Start of GIVEN DATA

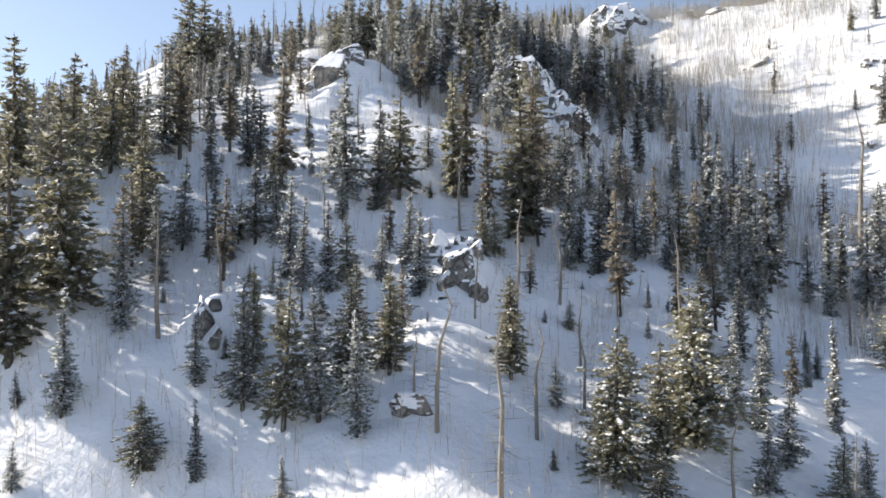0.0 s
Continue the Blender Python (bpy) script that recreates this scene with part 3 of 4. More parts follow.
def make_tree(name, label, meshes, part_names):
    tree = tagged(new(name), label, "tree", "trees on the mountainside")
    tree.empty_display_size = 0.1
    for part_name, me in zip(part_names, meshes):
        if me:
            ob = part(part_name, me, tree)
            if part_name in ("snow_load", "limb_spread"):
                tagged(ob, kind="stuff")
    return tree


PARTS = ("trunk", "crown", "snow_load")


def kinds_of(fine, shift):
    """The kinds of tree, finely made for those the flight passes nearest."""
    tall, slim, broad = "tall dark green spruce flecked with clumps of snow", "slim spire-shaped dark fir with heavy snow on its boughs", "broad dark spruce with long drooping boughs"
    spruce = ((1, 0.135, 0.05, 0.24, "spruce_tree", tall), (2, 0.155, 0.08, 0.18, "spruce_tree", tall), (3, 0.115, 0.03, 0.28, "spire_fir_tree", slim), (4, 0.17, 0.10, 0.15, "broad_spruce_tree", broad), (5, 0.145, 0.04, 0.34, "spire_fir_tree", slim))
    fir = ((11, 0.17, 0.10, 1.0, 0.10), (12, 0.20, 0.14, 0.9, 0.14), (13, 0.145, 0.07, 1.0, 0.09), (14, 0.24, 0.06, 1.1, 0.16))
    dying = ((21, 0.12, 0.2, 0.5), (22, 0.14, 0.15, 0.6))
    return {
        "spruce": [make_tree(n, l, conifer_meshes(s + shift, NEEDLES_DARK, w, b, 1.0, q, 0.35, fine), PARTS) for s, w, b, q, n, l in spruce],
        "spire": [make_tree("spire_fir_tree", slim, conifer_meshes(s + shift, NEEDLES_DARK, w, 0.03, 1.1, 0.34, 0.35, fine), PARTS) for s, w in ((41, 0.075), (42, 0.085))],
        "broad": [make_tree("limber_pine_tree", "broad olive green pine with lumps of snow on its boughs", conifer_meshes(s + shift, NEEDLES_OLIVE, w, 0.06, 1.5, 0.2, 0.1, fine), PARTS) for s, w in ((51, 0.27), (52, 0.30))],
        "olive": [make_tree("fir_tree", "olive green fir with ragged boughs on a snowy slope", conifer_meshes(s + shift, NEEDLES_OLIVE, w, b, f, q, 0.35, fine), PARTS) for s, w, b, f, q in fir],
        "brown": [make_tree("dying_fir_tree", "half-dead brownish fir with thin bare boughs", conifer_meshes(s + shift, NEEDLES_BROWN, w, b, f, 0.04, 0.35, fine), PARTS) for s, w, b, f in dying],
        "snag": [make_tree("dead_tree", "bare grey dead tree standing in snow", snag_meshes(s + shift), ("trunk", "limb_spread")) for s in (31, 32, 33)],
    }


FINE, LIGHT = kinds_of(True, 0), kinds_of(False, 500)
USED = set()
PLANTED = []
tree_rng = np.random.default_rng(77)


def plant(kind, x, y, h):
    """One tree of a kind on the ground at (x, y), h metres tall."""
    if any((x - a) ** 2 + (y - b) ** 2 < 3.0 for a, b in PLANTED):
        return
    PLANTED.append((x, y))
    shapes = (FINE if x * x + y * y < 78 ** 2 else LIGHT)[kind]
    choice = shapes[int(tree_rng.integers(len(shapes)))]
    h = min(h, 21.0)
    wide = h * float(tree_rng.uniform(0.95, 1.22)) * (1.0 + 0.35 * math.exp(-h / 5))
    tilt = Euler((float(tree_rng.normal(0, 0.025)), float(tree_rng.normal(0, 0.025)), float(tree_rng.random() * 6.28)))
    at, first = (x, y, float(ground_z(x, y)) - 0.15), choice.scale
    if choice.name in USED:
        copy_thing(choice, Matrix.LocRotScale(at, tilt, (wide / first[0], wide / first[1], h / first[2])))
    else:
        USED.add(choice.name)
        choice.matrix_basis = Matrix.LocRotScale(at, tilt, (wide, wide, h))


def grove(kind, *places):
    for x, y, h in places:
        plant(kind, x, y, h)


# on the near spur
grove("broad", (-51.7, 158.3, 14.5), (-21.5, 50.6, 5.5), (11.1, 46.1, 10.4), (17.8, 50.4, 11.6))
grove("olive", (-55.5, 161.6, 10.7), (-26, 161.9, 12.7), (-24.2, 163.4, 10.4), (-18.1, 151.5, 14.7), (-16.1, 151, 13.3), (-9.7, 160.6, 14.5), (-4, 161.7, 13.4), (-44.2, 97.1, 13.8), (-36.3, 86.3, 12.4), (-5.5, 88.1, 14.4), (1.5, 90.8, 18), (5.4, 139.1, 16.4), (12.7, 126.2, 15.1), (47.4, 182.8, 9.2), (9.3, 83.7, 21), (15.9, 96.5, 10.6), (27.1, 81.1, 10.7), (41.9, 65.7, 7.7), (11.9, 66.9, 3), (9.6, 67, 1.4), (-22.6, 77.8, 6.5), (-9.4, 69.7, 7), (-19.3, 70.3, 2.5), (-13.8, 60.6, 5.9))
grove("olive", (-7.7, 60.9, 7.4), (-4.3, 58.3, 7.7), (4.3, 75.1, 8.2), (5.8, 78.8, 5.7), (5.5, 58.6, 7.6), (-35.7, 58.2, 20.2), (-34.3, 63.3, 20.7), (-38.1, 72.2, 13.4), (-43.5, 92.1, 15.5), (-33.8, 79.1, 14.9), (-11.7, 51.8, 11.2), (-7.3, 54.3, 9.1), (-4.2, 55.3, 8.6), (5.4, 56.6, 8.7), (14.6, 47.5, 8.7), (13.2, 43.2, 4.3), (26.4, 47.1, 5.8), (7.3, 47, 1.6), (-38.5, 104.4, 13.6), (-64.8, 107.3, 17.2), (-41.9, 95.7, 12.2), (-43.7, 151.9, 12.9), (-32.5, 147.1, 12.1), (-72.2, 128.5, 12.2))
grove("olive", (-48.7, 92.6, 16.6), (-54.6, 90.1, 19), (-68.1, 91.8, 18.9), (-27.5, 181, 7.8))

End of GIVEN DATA

> _DO THIS_
Without including any pictures, reproduce the listing exactly.

> _RESPONSE TO THE EXERCISE_
0.0 s
Continue the Blender Python (bpy) script that recreates this scene with part 3 of 4. More parts follow.
def make_tree(name, label, meshes, part_names):
    tree = tagged(new(name), label, "tree", "trees on the mountainside")
    tree.empty_display_size = 0.1
    for part_name, me in zip(part_names, meshes):
        if me:
            ob = part(part_name, me, tree)
            if part_name in ("snow_load", "limb_spread"):
                tagged(ob, kind="stuff")
    return tree


PARTS = ("trunk", "crown", "snow_load")


def kinds_of(fine, shift):
    """The kinds of tree, finely made for those the flight passes nearest."""
    tall, slim, broad = "tall dark green spruce flecked with clumps of snow", "slim spire-shaped dark fir with heavy snow on its boughs", "broad dark spruce with long drooping boughs"
    spruce = ((1, 0.135, 0.05, 0.24, "spruce_tree", tall), (2, 0.155, 0.08, 0.18, "spruce_tree", tall), (3, 0.115, 0.03, 0.28, "spire_fir_tree", slim), (4, 0.17, 0.10, 0.15, "broad_spruce_tree", broad), (5, 0.145, 0.04, 0.34, "spire_fir_tree", slim))
    fir = ((11, 0.17, 0.10, 1.0, 0.10), (12, 0.20, 0.14, 0.9, 0.14), (13, 0.145, 0.07, 1.0, 0.09), (14, 0.24, 0.06, 1.1, 0.16))
    dying = ((21, 0.12, 0.2, 0.5), (22, 0.14, 0.15, 0.6))
    return {
        "spruce": [make_tree(n, l, conifer_meshes(s + shift, NEEDLES_DARK, w, b, 1.0, q, 0.35, fine), PARTS) for s, w, b, q, n, l in spruce],
        "spire": [make_tree("spire_fir_tree", slim, conifer_meshes(s + shift, NEEDLES_DARK, w, 0.03, 1.1, 0.34, 0.35, fine), PARTS) for s, w in ((41, 0.075), (42, 0.085))],
        "broad": [make_tree("limber_pine_tree", "broad olive green pine with lumps of snow on its boughs", conifer_meshes(s + shift, NEEDLES_OLIVE, w, 0.06, 1.5, 0.2, 0.1, fine), PARTS) for s, w in ((51, 0.27), (52, 0.30))],
        "olive": [make_tree("fir_tree", "olive green fir with ragged boughs on a snowy slope", conifer_meshes(s + shift, NEEDLES_OLIVE, w, b, f, q, 0.35, fine), PARTS) for s, w, b, f, q in fir],
        "brown": [make_tree("dying_fir_tree", "half-dead brownish fir with thin bare boughs", conifer_meshes(s + shift, NEEDLES_BROWN, w, b, f, 0.04, 0.35, fine), PARTS) for s, w, b, f in dying],
        "snag": [make_tree("dead_tree", "bare grey dead tree standing in snow", snag_meshes(s + shift), ("trunk", "limb_spread")) for s in (31, 32, 33)],
    }


FINE, LIGHT = kinds_of(True, 0), kinds_of(False, 500)
USED = set()
PLANTED = []
tree_rng = np.random.default_rng(77)


def plant(kind, x, y, h):
    """One tree of a kind on the ground at (x, y), h metres tall."""
    if any((x - a) ** 2 + (y - b) ** 2 < 3.0 for a, b in PLANTED):
        return
    PLANTED.append((x, y))
    shapes = (FINE if x * x + y * y < 78 ** 2 else LIGHT)[kind]
    choice = shapes[int(tree_rng.integers(len(shapes)))]
    h = min(h, 21.0)
    wide = h * float(tree_rng.uniform(0.95, 1.22)) * (1.0 + 0.35 * math.exp(-h / 5))
    tilt = Euler((float(tree_rng.normal(0, 0.025)), float(tree_rng.normal(0, 0.025)), float(tree_rng.random() * 6.28)))
    at, first = (x, y, float(ground_z(x, y)) - 0.15), choice.scale
    if choice.name in USED:
        copy_thing(choice, Matrix.LocRotScale(at, tilt, (wide / first[0], wide / first[1], h / first[2])))
    else:
        USED.add(choice.name)
        choice.matrix_basis = Matrix.LocRotScale(at, tilt, (wide, wide, h))


def grove(kind, *places):
    for x, y, h in places:
        plant(kind, x, y, h)


# on the near spur
grove("broad", (-51.7, 158.3, 14.5), (-21.5, 50.6, 5.5), (11.1, 46.1, 10.4), (17.8, 50.4, 11.6))
grove("olive", (-55.5, 161.6, 10.7), (-26, 161.9, 12.7), (-24.2, 163.4, 10.4), (-18.1, 151.5, 14.7), (-16.1, 151, 13.3), (-9.7, 160.6, 14.5), (-4, 161.7, 13.4), (-44.2, 97.1, 13.8), (-36.3, 86.3, 12.4), (-5.5, 88.1, 14.4), (1.5, 90.8, 18), (5.4, 139.1, 16.4), (12.7, 126.2, 15.1), (47.4, 182.8, 9.2), (9.3, 83.7, 21), (15.9, 96.5, 10.6), (27.1, 81.1, 10.7), (41.9, 65.7, 7.7), (11.9, 66.9, 3), (9.6, 67, 1.4), (-22.6, 77.8, 6.5), (-9.4, 69.7, 7), (-19.3, 70.3, 2.5), (-13.8, 60.6, 5.9))
grove("olive", (-7.7, 60.9, 7.4), (-4.3, 58.3, 7.7), (4.3, 75.1, 8.2), (5.8, 78.8, 5.7), (5.5, 58.6, 7.6), (-35.7, 58.2, 20.2), (-34.3, 63.3, 20.7), (-38.1, 72.2, 13.4), (-43.5, 92.1, 15.5), (-33.8, 79.1, 14.9), (-11.7, 51.8, 11.2), (-7.3, 54.3, 9.1), (-4.2, 55.3, 8.6), (5.4, 56.6, 8.7), (14.6, 47.5, 8.7), (13.2, 43.2, 4.3), (26.4, 47.1, 5.8), (7.3, 47, 1.6), (-38.5, 104.4, 13.6), (-64.8, 107.3, 17.2), (-41.9, 95.7, 12.2), (-43.7, 151.9, 12.9), (-32.5, 147.1, 12.1), (-72.2, 128.5, 12.2))
grove("olive", (-48.7, 92.6, 16.6), (-54.6, 90.1, 19), (-68.1, 91.8, 18.9), (-27.5, 181, 7.8))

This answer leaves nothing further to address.